As my main goal is not to promote Maxim-ic components (even if you can get samples quite easily!), I'm gonna write a few advices for the design of this kind of electronics:
- be aware of the minimum required traces widths, which depend on the current going through them (duh...). You'll find a few calculators on the internet for it.
- create large copper areas on the top and bottom layers around the components that generate heat. Connect the two planes with a lot of vias (but not too many, that would compromise the PCB strength). Obviously, this advice is only valid if you use SMD components, which use the PCB as their heatsinks. The hot components are the 2 mosfets, the coil and diode
- if you're powering other circuits with the same power supply, be aware of the voltage ripple this circuit will introduce. This is caused by the boost switching frequency as well as the PWM's.
- get some cheap IR thermometer from ebay, that will allow you to check that all the temps are within the chips working range
- be aware that PCB temperature can affect components' characteristics (such as oscillators)
- with a scope, look how long it takes for the MAX16834 to attain stable current regulation by measuring rsense voltage. This will give you the maximum PWM frequency.
- directly measure the voltages with your oscilloscope probe. Don't forget that if you add wires for measurement, they will act as inductors, which is very annoying for fast rising signals such as the mosfet gate control.
- don't forget the MAX16834 heatpad (woups :-D ).
- protect your voltage input for transients with a TVS diode
- if you need an advanced input protection (such as reverse polarity protection), look at the LTC4365

The design spreadsheets & the final result

Here are two design spreadsheets (here and here) that I managed to obtain from Maxim. I personally used the excel sheet, as it seems it was the one used for the application notes.
For your information, I didn't have any bad surprises when assembling my first prototypes.
The black solder mask was just for fun... it feels like it is thicker than the conventional one, which makes the assembly process a bit trickier :-) .
It also hides all the PCB traces, so I would only recommend it once you are sure that your schematics are ok.
That's all for now! Not a lot of advanced information in this post, but at least I hope it gave you some ideas ;-) .

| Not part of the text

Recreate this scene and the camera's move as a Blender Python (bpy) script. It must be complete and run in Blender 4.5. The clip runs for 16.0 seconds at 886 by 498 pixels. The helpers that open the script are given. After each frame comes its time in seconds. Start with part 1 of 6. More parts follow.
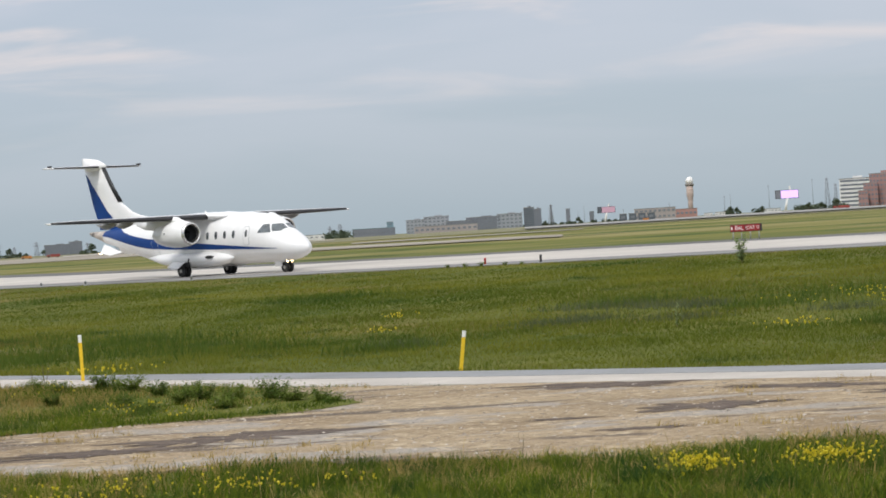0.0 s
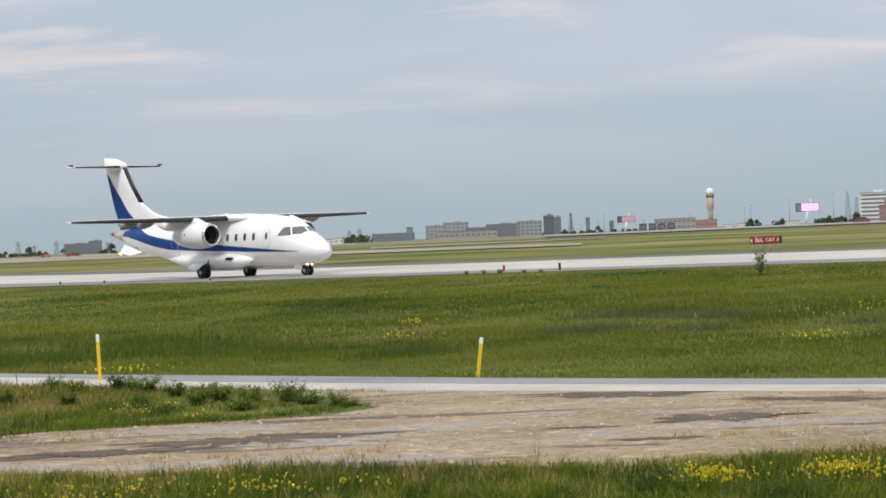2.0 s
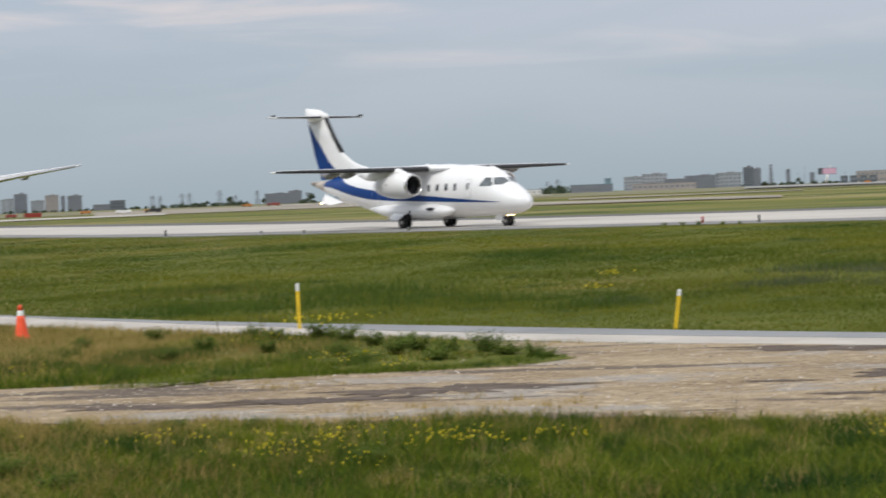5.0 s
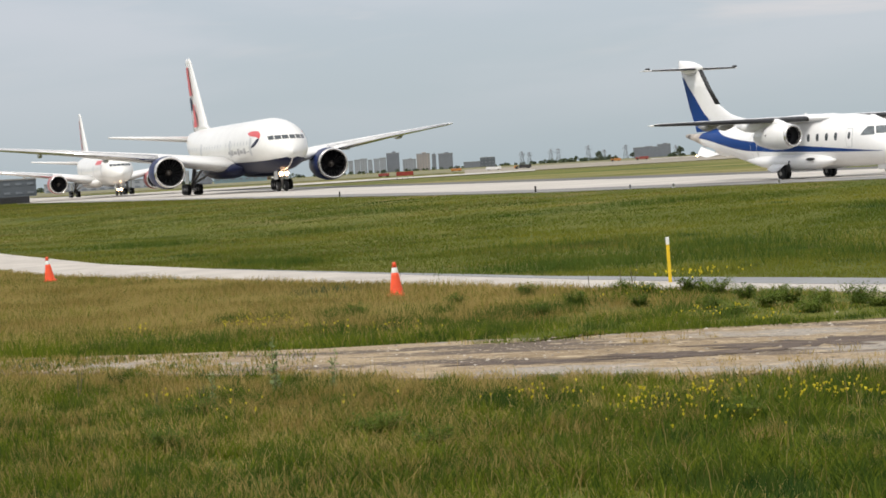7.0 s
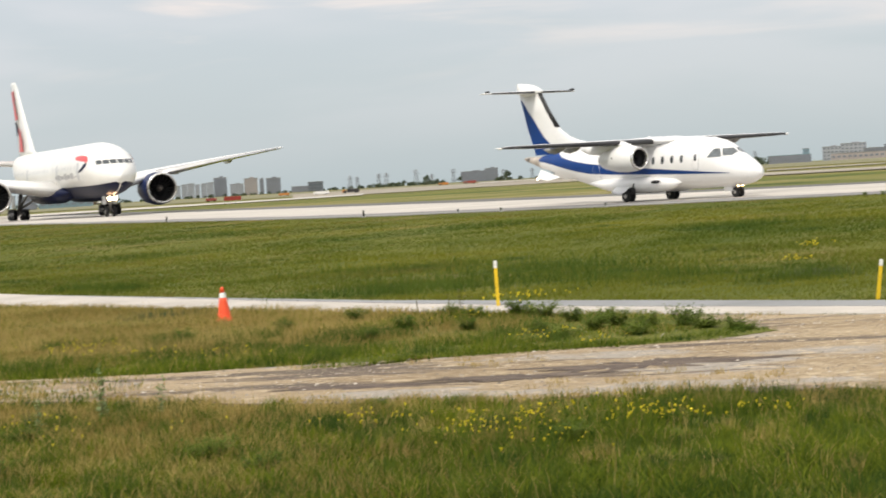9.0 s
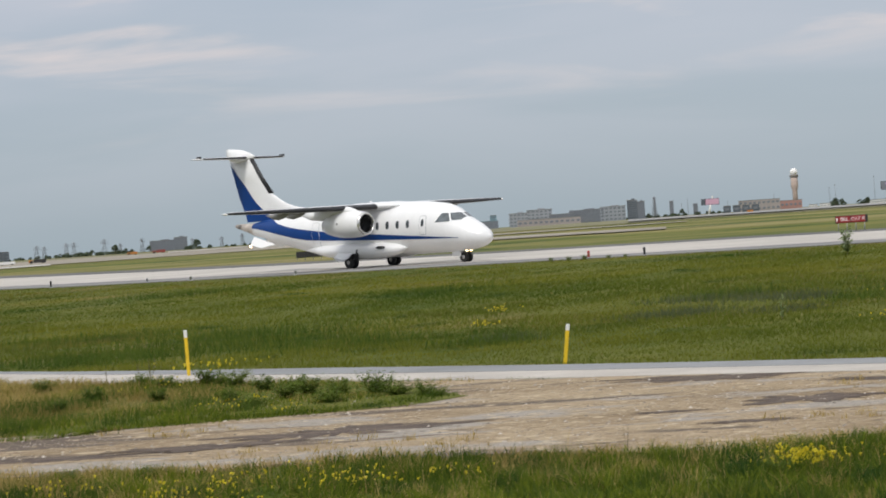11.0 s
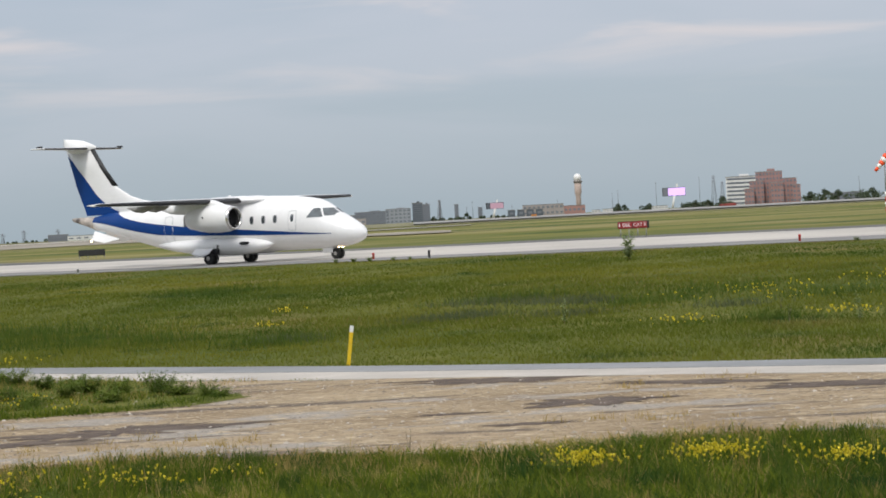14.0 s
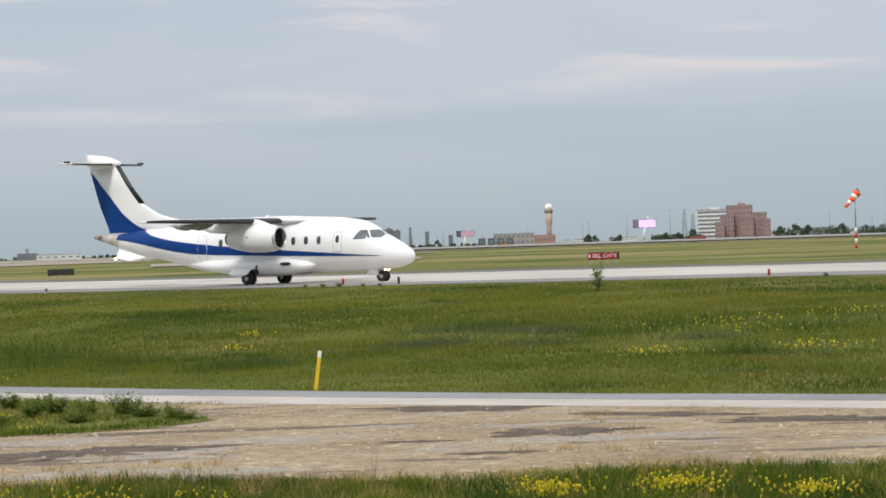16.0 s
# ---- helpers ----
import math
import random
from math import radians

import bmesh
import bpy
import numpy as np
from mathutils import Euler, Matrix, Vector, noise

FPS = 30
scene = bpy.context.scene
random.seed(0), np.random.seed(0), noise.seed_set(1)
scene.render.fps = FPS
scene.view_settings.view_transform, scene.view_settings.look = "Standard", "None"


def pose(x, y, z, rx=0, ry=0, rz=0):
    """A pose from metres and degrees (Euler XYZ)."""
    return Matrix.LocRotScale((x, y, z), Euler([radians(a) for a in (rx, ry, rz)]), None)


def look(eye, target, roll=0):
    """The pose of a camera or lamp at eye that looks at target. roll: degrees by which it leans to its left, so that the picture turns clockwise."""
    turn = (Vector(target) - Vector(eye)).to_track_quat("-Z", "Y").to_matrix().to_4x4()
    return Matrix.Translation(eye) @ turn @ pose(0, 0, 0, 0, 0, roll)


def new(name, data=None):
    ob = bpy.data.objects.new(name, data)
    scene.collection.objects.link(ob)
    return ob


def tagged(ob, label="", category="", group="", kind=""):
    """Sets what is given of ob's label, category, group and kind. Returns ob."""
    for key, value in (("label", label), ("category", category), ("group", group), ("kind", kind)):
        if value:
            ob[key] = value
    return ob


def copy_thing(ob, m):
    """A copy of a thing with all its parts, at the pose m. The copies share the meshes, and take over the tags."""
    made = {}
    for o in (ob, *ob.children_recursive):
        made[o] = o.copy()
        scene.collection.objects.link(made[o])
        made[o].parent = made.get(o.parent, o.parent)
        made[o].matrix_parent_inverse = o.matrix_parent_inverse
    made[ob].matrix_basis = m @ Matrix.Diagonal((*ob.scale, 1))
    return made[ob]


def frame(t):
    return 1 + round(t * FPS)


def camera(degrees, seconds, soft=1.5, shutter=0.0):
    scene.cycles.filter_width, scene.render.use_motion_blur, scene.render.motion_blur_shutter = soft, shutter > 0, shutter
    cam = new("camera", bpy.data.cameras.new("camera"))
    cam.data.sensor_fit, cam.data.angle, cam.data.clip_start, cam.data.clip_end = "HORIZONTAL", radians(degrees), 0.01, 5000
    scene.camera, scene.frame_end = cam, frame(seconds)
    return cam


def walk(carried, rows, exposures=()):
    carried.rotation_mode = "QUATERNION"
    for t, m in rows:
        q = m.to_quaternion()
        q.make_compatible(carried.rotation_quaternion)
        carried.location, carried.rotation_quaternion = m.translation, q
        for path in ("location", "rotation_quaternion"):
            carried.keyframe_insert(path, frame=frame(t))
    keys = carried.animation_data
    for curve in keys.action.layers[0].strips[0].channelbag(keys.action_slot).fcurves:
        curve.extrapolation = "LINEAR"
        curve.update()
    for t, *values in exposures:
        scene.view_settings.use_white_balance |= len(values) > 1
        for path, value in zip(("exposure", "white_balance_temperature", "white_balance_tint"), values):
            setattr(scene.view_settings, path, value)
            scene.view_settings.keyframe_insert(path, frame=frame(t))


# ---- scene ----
EYE = 1.97          # the eye above the taxiway, which lies at z = 0
FOREGROUND = -0.82  # the service road and the grass before it lie lower

cam = camera(21.15, 16.0, soft=1.7, shutter=0.35)
walk(cam, [
    (0, pose(0, 0, EYE, 89.457, 3.494, 0.368)),
    (0.5, pose(0, 0, EYE, 89.799, 2.293, -0.269)),
    (1, pose(0, 0, EYE, 89.883, 2.077, -0.744)),
    (1.5, pose(0, 0, EYE, 89.723, 2.252, 0.572)),
    (2, pose(0, 0, EYE, 89.630, 2.395, 0.840)),
    (2.5, pose(0, 0, EYE, 89.643, 2.402, 0.207)),
    (3, pose(0, 0, EYE, 89.650, 2.410, 0.793)),
    (3.2, pose(0, 0, EYE, 89.643, 2.388, 1.208)),
    (5.3, pose(0, 0, EYE, 88.484, 2.103, 7.888)),
    (5.5, pose(0, 0, EYE, 88.418, 2.065, 9.695)),
    (6, pose(0, 0, EYE, 88.049, 2.188, 12.217)),
    (6.5, pose(0, 0, EYE, 87.904, 2.802, 13.417)),
    (7, pose(0, 0, EYE, 87.951, 3.307, 14.511)),
    (7.5, pose(0, 0, EYE, 88.170, 3.370, 13.937)),
    (8, pose(0, 0, EYE, 88.322, 3.488, 13.390)),
    (8.5, pose(0, 0, EYE, 88.074, 3.516, 12.008)),
    (9, pose(0, 0, EYE, 88.294, 3.451, 10.354)),
    (9.5, pose(0, 0, EYE, 88.621, 3.637, 8.183)),
    (10, pose(0, 0, EYE, 88.291, 3.767, 5.906)),
    (10.2, pose(0, 0, EYE, 88.470, 3.788, 5.098)),
    (12.3, pose(0, 0, EYE, 90.181, 3.348, 1.165)),
    (12.5, pose(0, 0, EYE, 90.093, 3.127, 0.967)),
    (13, pose(0, 0, EYE, 89.678, 2.654, 0.215)),
    (13.5, pose(0, 0, EYE, 88.918, 3.243, -2.552)),
    (14, pose(0, 0, EYE, 89.187, 3.057, -2.326)),
    (14.5, pose(0, 0, EYE, 89.506, 2.504, -1.739)),
    (15, pose(0, 0, EYE, 89.524, 2.216, -2.241)),
    (15.5, pose(0, 0, EYE, 89.484, 2.206, -2.713)),
    (16, pose(0, 0, EYE, 89.816, 1.843, -3.040)),
], exposures=[(0, 0.0, 6500, 10), (3.2, 0.0, 6500, 10), (5.5, -0.12, 6450, 10), (6, -0.12, 6500, 10), (6.5, -0.03, 6600, 10), (7, 0.09, 6800, 10), (8, 0.16, 6900, 10), (9, 0.30, 7100, 10), (9.5, -0.12, 6600, 10), (10, -0.12, 6550, 10), (12.5, -0.20, 6500, 10), (13, -0.10, 6500, 10), (14.5, -0.08, 6500, 10), (15.5, 0.0, 6500, 10), (16, 0.0, 6600, 10)])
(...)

1. On Monday, August 13 2012, 20:31 by Bodger

That's an odd looking toroidal inductor, with the wire going across the diameter on top. Is that just to get the leads to a desired position, or is it for current sensing or something like that?

2. On Monday, August 13 2012, 20:50 by limpkin

@Bodger : Nope, that's just the way the inductor is :-)

3. On Tuesday, August 14 2012, 19:10 by Polcmods

@Bodger, IMO the top wire goes across the inductor, so that it gets soldered to the PCB on two opposite ends. Just for better stability - no glueing and it cant twist off.

4. On Tuesday, August 14 2012, 19:11 by limpkin

@Polcmods : Yep! Sorry, I should have mentionned it

5. On Tuesday, August 14 2012, 23:24 by ejonesss

if you cant give us any plans for it do you intend to in the future or make this as a ready made unit?

6. On Tuesday, August 14 2012, 23:27 by limpkin

@ejonesss : Yep, I'll release them in the future, but I really doubt they would be useful to you, as they are highly dependent on the LEDs used :-)

7. On Tuesday, August 14 2012, 23:28 by int0x2e

Great write-up!
Any chance you could provide a rough estimate of the costs involved for production (BoM cost, PCB costs, etc.) in hobbyist quantities? (1-10)


8. On Tuesday, August 14 2012, 23:29 by limpkin

@int0x2e : Hi, thanks! Once again, it highly depends on your LEDs. The BoM of this particular boards costs 30$ for hobbyist qties, and has been made via seeedstudio fusion (so very cheap).

9. On Tuesday, August 28 2012, 21:16 by Thomas Sarlandie


Great design! I have a similar design based on three LT3518 to drive RGB Leds. Schematics and boards available under open-source hardware license here:

I would love to have your opinion on it!


10. On Wednesday, August 29 2012, 09:48 by limpkin

@Thomas Sarlandie : Nice project you have there! what's your current BoM cost? The only thing i'd say about your schematics is that you don't have an error output (in case of short/open circuits) :-)

11. On Wednesday, August 29 2012, 19:37 by Thomas Sarlandie

@limpkin: great question ;) Right now the BOM is $37 in small quantity and $23 for 1000. This of course excludes the price of the LED which turns out to be by far the most expensive component.

I am trying to reduce that a little more by using a LT3476 (quad-channel controller) instead of 3 LT3518. Next version is being designed right now.

12. On Wednesday, August 29 2012, 23:42 by limpkin

@Thomas Sarlandie : nice! good luck!